## Begin
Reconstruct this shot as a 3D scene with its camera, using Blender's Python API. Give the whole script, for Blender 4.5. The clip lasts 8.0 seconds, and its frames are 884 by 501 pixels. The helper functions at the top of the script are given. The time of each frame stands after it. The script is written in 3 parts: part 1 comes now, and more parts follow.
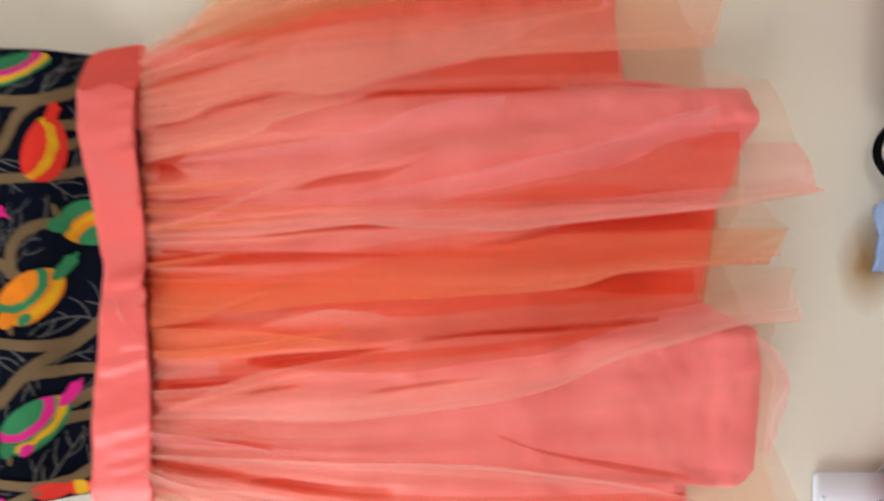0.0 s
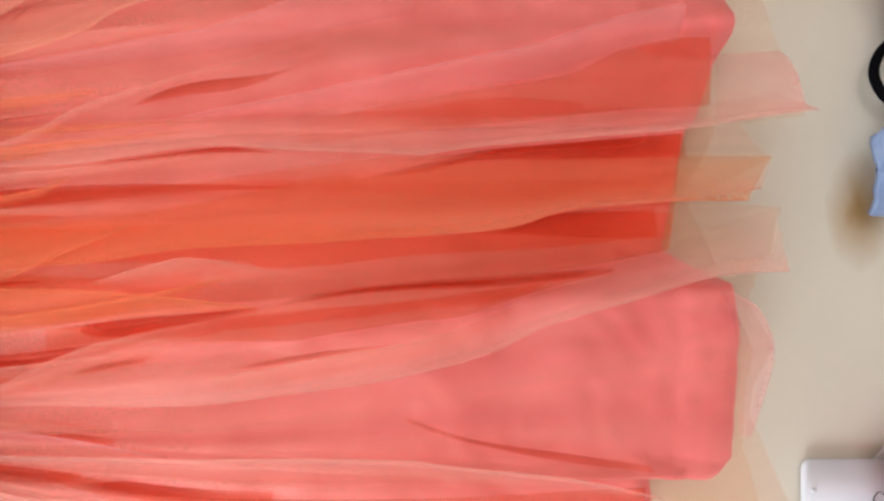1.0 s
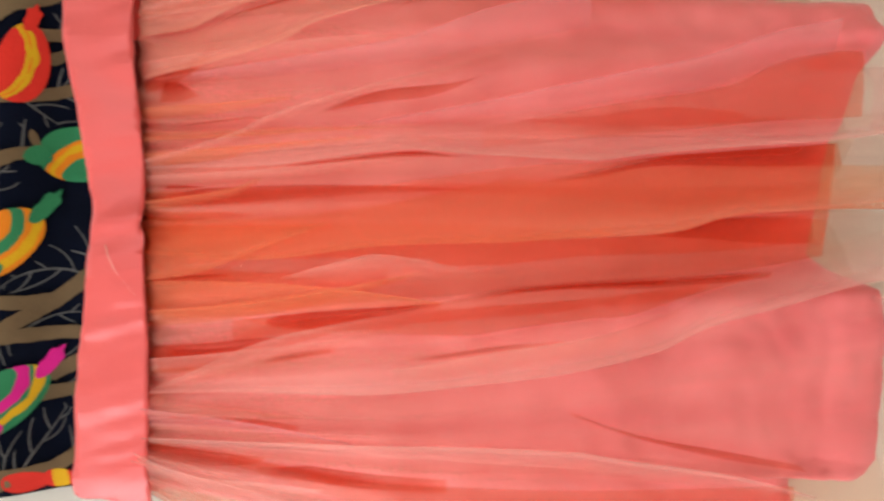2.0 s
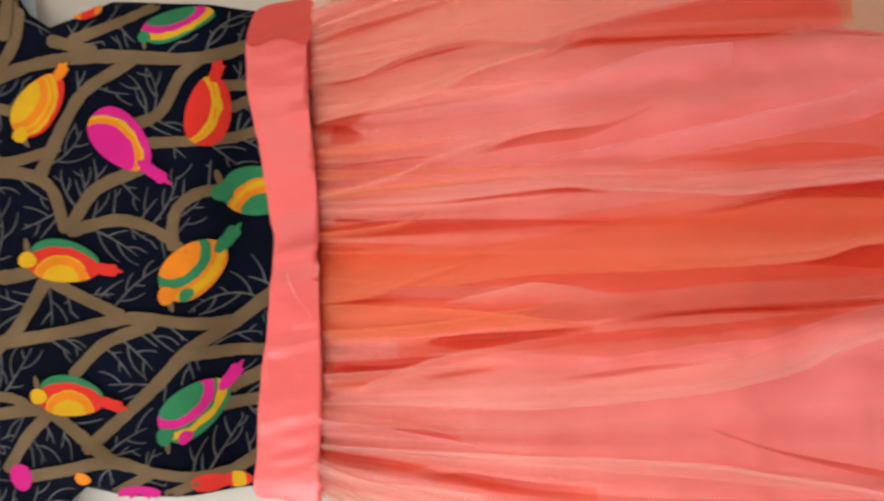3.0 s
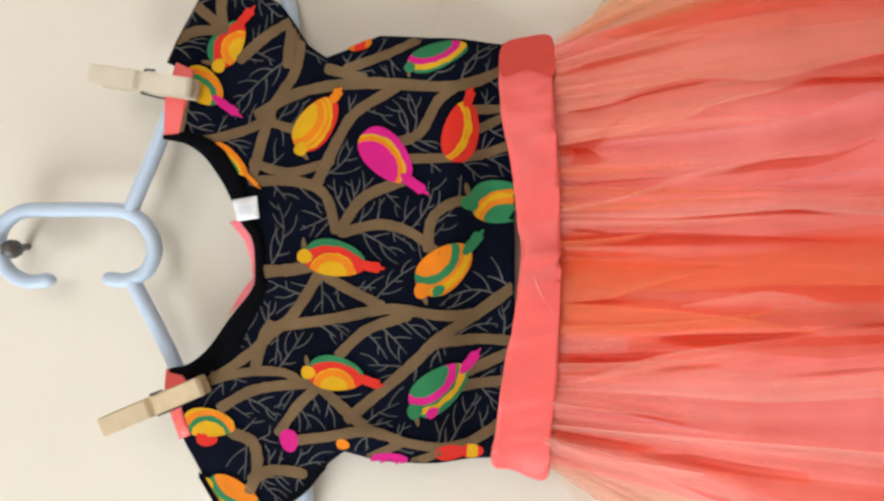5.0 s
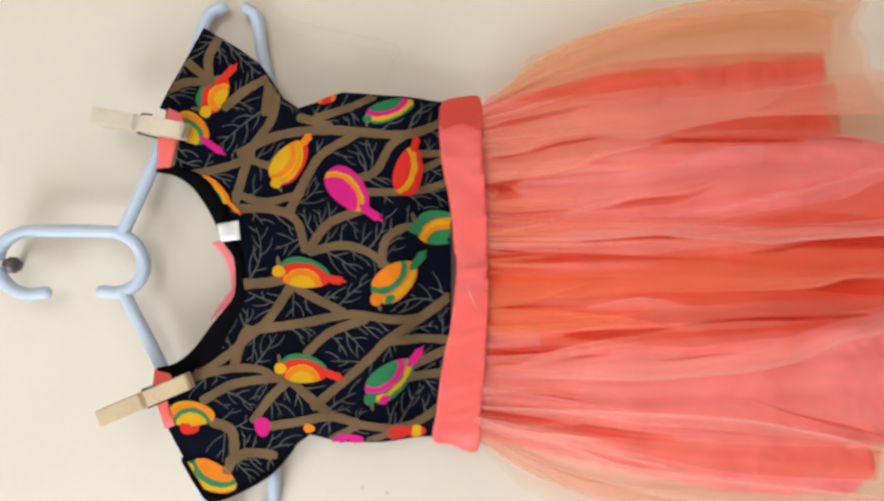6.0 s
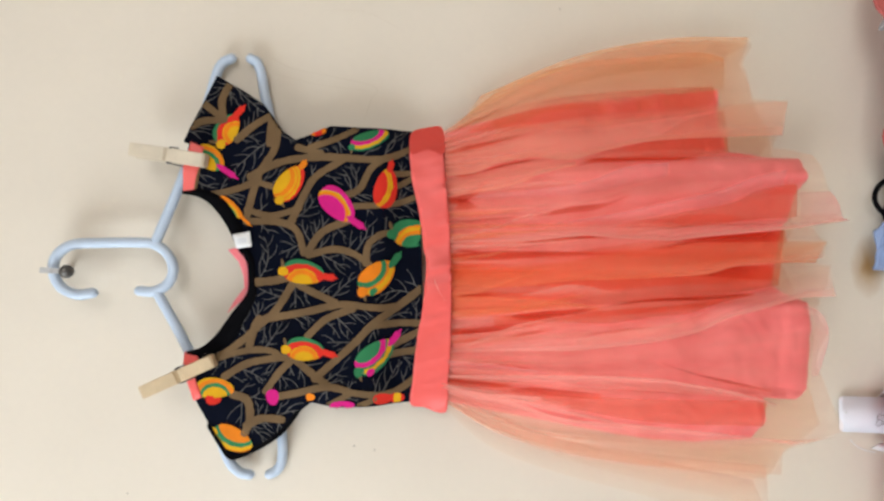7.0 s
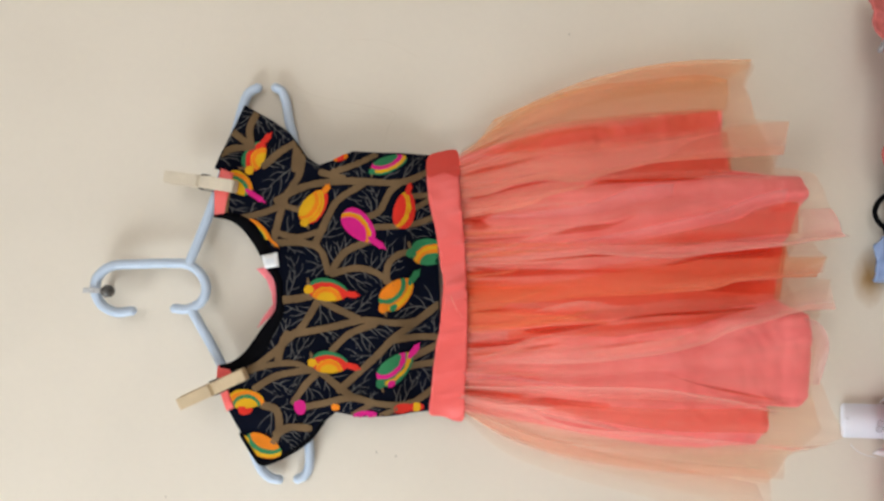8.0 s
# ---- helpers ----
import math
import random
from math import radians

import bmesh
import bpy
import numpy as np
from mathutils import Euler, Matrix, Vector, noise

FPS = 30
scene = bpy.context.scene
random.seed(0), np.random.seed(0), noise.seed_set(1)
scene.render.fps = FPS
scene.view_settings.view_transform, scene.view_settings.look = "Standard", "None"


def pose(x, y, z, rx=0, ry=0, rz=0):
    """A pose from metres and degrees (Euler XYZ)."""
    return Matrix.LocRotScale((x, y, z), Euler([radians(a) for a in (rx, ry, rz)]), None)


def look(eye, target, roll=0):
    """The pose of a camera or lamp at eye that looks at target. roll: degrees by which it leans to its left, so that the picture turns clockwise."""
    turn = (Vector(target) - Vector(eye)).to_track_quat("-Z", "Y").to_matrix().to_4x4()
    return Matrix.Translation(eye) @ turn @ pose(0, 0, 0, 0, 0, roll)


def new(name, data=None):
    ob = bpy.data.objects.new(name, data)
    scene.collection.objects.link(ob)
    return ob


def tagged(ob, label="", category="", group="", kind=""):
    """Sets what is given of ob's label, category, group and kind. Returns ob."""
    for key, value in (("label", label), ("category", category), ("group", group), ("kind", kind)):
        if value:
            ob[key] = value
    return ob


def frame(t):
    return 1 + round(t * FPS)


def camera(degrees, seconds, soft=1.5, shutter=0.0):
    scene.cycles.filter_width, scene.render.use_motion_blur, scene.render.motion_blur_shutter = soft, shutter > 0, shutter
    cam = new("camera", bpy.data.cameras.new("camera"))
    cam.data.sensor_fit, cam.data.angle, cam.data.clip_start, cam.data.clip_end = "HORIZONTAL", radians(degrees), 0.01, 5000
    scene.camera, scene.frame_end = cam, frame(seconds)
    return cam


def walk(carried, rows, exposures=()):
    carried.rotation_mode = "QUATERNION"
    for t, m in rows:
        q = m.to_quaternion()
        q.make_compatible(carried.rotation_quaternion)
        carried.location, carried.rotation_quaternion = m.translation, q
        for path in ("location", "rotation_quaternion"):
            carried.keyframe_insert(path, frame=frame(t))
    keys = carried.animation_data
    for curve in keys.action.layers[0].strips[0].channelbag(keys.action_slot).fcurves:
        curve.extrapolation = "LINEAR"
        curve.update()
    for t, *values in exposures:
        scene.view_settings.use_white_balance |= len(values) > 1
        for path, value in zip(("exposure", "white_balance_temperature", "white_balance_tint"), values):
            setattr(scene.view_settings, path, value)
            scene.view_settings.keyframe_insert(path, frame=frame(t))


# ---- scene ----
## End
All lines from the line containing "carried.location, carried.rotation_quaternion = m.translation, q" through the end of the listing above are to be duplicated exactly; include both ends and nothing further.

        carried.location, carried.rotation_quaternion = m.translation, q
        for path in ("location", "rotation_quaternion"):
            carried.keyframe_insert(path, frame=frame(t))
    keys = carried.animation_data
    for curve in keys.action.layers[0].strips[0].channelbag(keys.action_slot).fcurves:
        curve.extrapolation = "LINEAR"
        curve.update()
    for t, *values in exposures:
        scene.view_settings.use_white_balance |= len(values) > 1
        for path, value in zip(("exposure", "white_balance_temperature", "white_balance_tint"), values):
            setattr(scene.view_settings, path, value)
            scene.view_settings.keyframe_insert(path, frame=frame(t))


# ---- scene ----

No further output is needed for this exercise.